_Your task_
List every line in this data where the string "label" occurs.
-- Start Data --
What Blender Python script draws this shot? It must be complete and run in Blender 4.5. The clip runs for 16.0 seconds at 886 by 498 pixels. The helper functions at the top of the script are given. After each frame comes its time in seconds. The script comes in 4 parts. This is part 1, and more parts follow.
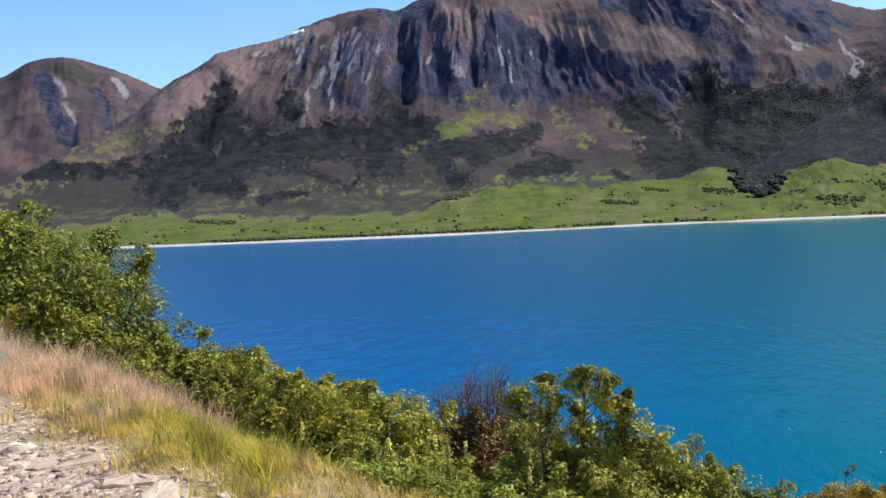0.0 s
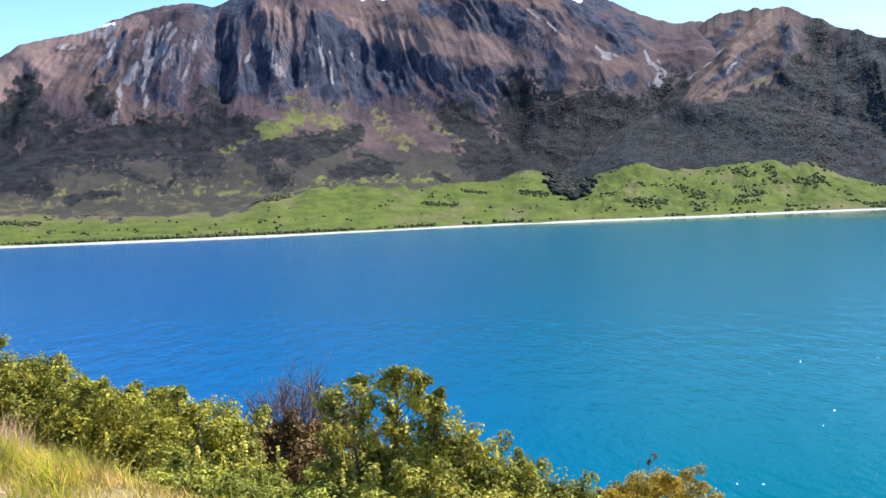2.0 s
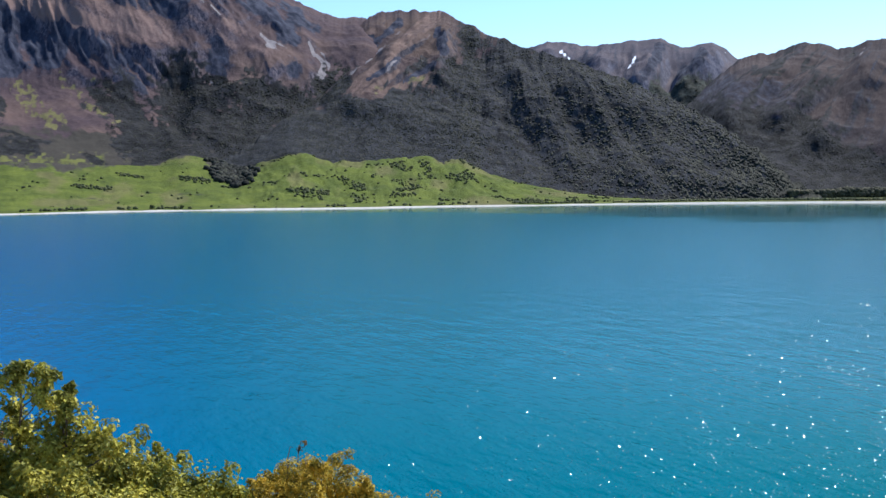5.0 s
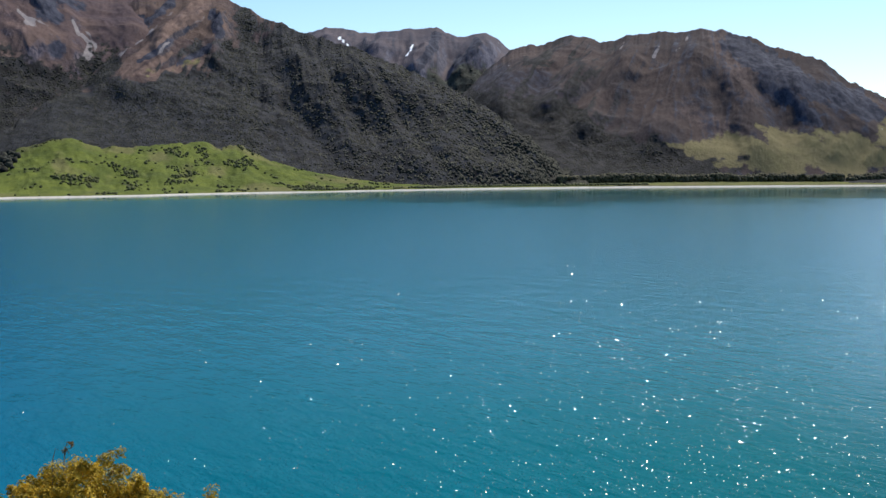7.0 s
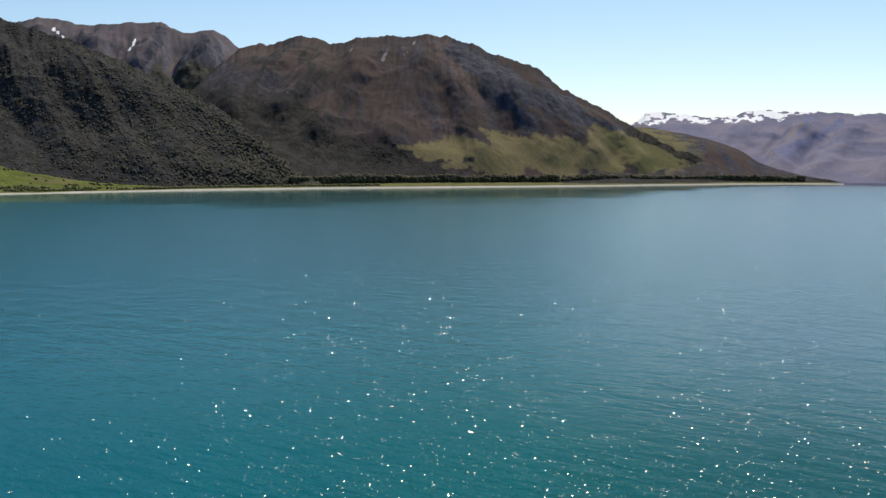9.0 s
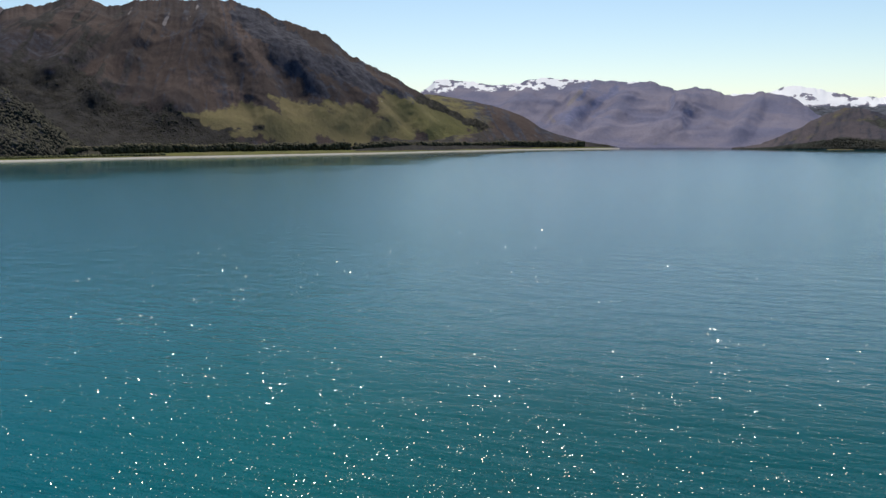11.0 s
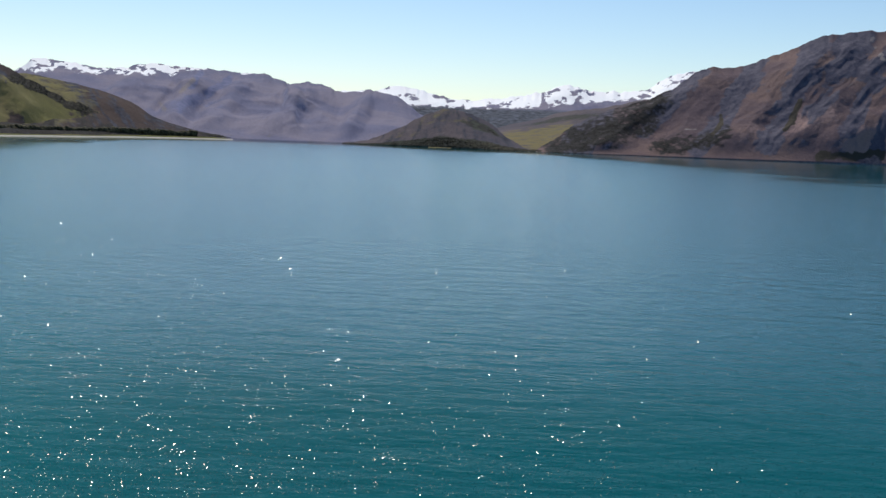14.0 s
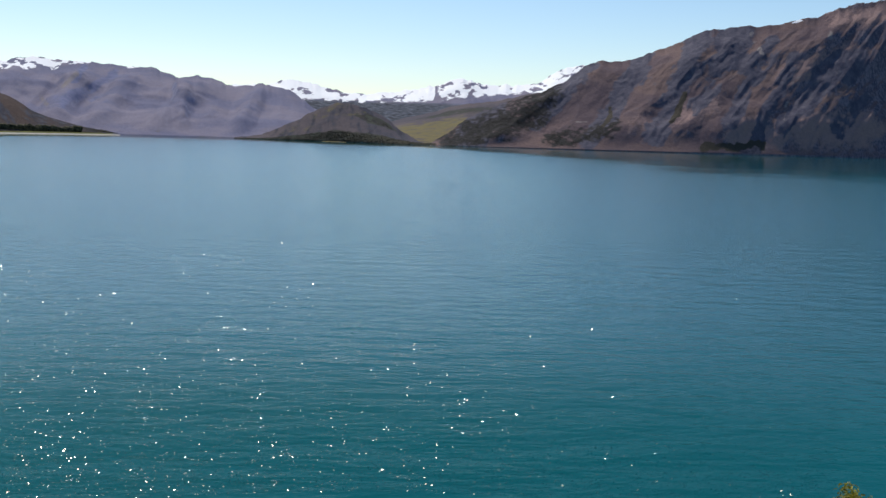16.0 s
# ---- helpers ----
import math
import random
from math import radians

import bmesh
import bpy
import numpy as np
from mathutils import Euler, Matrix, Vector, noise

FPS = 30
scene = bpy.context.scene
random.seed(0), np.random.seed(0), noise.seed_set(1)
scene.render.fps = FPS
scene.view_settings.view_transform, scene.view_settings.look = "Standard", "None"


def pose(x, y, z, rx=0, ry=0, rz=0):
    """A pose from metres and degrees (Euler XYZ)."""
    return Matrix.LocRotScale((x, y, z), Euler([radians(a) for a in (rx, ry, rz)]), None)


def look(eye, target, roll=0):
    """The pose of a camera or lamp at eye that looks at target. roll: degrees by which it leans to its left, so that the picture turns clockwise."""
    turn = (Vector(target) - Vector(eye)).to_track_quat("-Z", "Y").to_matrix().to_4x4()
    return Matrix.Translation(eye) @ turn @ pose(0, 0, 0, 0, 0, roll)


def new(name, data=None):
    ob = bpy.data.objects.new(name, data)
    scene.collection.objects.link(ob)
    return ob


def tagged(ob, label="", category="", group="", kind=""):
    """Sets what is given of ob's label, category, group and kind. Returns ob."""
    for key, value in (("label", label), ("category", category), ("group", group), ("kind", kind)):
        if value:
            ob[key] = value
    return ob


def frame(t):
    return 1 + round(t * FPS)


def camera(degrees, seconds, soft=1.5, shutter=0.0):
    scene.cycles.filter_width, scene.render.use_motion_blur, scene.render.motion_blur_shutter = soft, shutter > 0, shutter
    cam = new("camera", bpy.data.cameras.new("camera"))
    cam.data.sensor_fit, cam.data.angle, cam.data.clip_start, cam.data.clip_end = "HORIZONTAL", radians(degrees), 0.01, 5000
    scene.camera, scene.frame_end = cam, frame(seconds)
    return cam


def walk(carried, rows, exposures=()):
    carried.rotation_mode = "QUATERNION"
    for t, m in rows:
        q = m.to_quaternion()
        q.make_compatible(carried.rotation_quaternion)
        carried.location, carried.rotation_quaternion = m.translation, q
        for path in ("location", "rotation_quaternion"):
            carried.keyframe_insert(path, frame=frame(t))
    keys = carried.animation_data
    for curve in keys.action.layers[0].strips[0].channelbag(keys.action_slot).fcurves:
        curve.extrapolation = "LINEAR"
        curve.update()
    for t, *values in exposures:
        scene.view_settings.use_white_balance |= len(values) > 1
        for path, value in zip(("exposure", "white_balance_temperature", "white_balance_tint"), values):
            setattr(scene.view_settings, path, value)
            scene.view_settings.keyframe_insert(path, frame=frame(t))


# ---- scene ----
# The camera is held at arm's length and turns about a standing viewer, 40 m above the lake.
LENS = 47.9
PIVOT = (0.0, 0.0)
EYE_Z = 40.0
REACH = 0.5
# seconds, bearing (clockwise from +y), pitch, roll
VIEWS = (
    (0.0, 20.45, -2.71, 2.33),
    (0.5, 22.71, -2.68, 2.22),
    (1.0, 25.30, -2.68, 2.28),
    (1.5, 28.25, -2.80, 2.21),
    (2.0, 30.66, -3.02, 2.07),
    (2.5, 34.05, -3.22, 1.97),
    (3.0, 36.35, -3.24, 1.30),
    (3.5, 38.84, -3.36, 1.02),
    (4.0, 42.41, -3.77, 0.91),
    (4.5, 46.36, -3.91, 0.54),
    (7.0, 62.44, -4.77, 0.01),
    (7.5, 66.34, -5.00, 0.93),
    (8.0, 71.34, -4.73, 0.47),
    (8.5, 74.97, -4.97, -0.03),
    (9.0, 77.69, -4.70, -0.23),
    (11.5, 92.86, -6.65, 0.02),
    (12.0, 96.03, -6.40, -0.38),
    (12.5, 98.56, -6.78, -0.93),
    (13.0, 102.79, -6.84, -1.72),
    (13.5, 107.67, -6.85, -2.12),
    (14.0, 111.56, -6.66, -2.10),
    (14.5, 113.24, -6.67, -2.14),
    (15.0, 114.60, -6.78, -2.25),
    (15.5, 115.84, -6.57, -1.96),
    (16.0, 117.54, -6.82, -1.74),
)


def view_pose(bearing, pitch, roll):
    b, p = radians(bearing), radians(pitch)
    eye = Vector((PIVOT[0] + REACH * math.sin(b), PIVOT[1] + REACH * math.cos(b), EYE_Z))
    ahead = Vector((math.sin(b) * math.cos(p), math.cos(b) * math.cos(p), math.sin(p)))
    return look(eye, eye + ahead, ROLL_SIGN * roll)


ROLL_SIGN = -1
cam = camera(LENS, 16.0)
walk(cam, [(t, view_pose(b, p, r)) for t, b, p, r in VIEWS],
     exposures=((0.0, 0.55, 5800, 10), (1.0, 0.8, 5750, 10), (2.0, 1.13, 5800, 10), (3.0, 1.0, 5750, 10), (4.5, 0.76, 5700, 10), (7.0, 0.39, 6300, 10),
                (9.0, 0.02, 6950, 10), (12.5, -0.13, 6600, 10), (16.0, -0.04, 6500, 10)))

# ---- light ----
SUN_BEARING, SUN_ELEVATION = 92.0, 50.0
world = bpy.data.worlds.new("world")
scene.world = world
world.use_nodes = True
wn = world.node_tree
sky = wn.nodes.new("ShaderNodeTexSky")
sky.sky_type, sky.sun_disc = "NISHITA", False
sky.sun_elevation, sky.sun_rotation = radians(SUN_ELEVATION), radians(SUN_BEARING)
sky.altitude, sky.air_density, sky.dust_density, sky.ozone_density = 400, 1.0, 0.42, 3.0
rich = wn.nodes.new("ShaderNodeHueSaturation")
rich.inputs["Saturation"].default_value = 1.1
wn.links.new(sky.outputs["Color"], rich.inputs["Color"])
wn.links.new(rich.outputs["Color"], wn.nodes["Background"].inputs["Color"])
wn.nodes["Background"].inputs["Strength"].default_value = 0.12

sun_data = bpy.data.lights.new("sun", "SUN")
sun_data.energy, sun_data.angle, sun_data.color = 4.2, radians(0.53), (1.0, 0.92, 0.79)
sun = new("sun", sun_data)
_b, _e = radians(SUN_BEARING), radians(SUN_ELEVATION)
sun.matrix_world = look((math.sin(_b) * math.cos(_e) * 300, math.cos(_b) * math.cos(_e) * 300, 40 + math.sin(_e) * 300), (0, 0, 40))


# ---- small tools ----
def value_noise(x, y, seed=0):
    """Smooth noise in -1..1 on arrays."""
    xi, yi = np.floor(x).astype(np.int64), np.floor(y).astype(np.int64)
    xf, yf = x - xi, y - yi
    xf, yf = xf * xf * xf * (xf * (xf * 6 - 15) + 10), yf * yf * yf * (yf * (yf * 6 - 15) + 10)

    def h(a, b):
        n = (a * 374761393 + b * 668265263 + seed * 974634777) & 0xFFFFFFFF
        n = ((n ^ (n >> 13)) * 1274126177) & 0xFFFFFFFF
        return ((n ^ (n >> 16)) & 0xFFFF) / 32767.5 - 1

    a = h(xi, yi) * (1 - xf) + h(xi + 1, yi) * xf
    b = h(xi, yi + 1) * (1 - xf) + h(xi + 1, yi + 1) * xf
    return a * (1 - yf) + b * yf


def fbm(x, y, octaves=4, seed=0, gain=0.5):
    x, y = np.asarray(x, float), np.asarray(y, float)
    total, amp, norm = np.zeros(np.broadcast(x, y).shape), 1.0, 0.0
    for o in range(octaves):
        total, norm = total + amp * value_noise(x * 2 ** o + o * 17.3, y * 2 ** o + o * 5.9, seed + o), norm + amp
        amp *= gain
    return total / norm


def ridged(x, y, octaves=4, seed=0):
    x, y = np.asarray(x, float), np.asarray(y, float)
    total, amp, norm = np.zeros(np.broadcast(x, y).shape), 1.0, 0.0
    for o in range(octaves):
        total, norm = total + amp * (1 - 2 * np.abs(value_noise(x * 2 ** o + o * 9.1, y * 2 ** o + o * 3.7, seed + o))), norm + amp
        amp *= 0.5
    return total / norm


def smooth(a, b, x):
    t = np.clip((x - a) / (b - a), 0, 1)
    return t * t * (3 - 2 * t)


def spline(table, x, column):
    """A smooth curve through a short table whose first column rises."""
    t = np.array(table, float)
    xs, ys = t[:, 0], t[:, column]
    m = np.gradient(ys, xs)
    i = np.clip(np.searchsorted(xs, x) - 1, 0, len(xs) - 2)
    h = xs[i + 1] - xs[i]
    u = np.clip((x - xs[i]) / h, 0, 1)
    return ((2 * u ** 3 - 3 * u ** 2 + 1) * ys[i] + (u ** 3 - 2 * u ** 2 + u) * h * m[i] * 0.8
            + (3 * u ** 2 - 2 * u ** 3) * ys[i + 1] + (u ** 3 - u ** 2) * h * m[i + 1] * 0.8)


def place(bearing, distance):
    b = np.radians(bearing)
    return distance * np.sin(b), distance * np.cos(b)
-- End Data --
_Answer to the problem_
def tagged(ob, label="", category="", group="", kind=""):
    """Sets what is given of ob's label, category, group and kind. Returns ob."""
    for key, value in (("label", label), ("category", category), ("group", group), ("kind", kind)):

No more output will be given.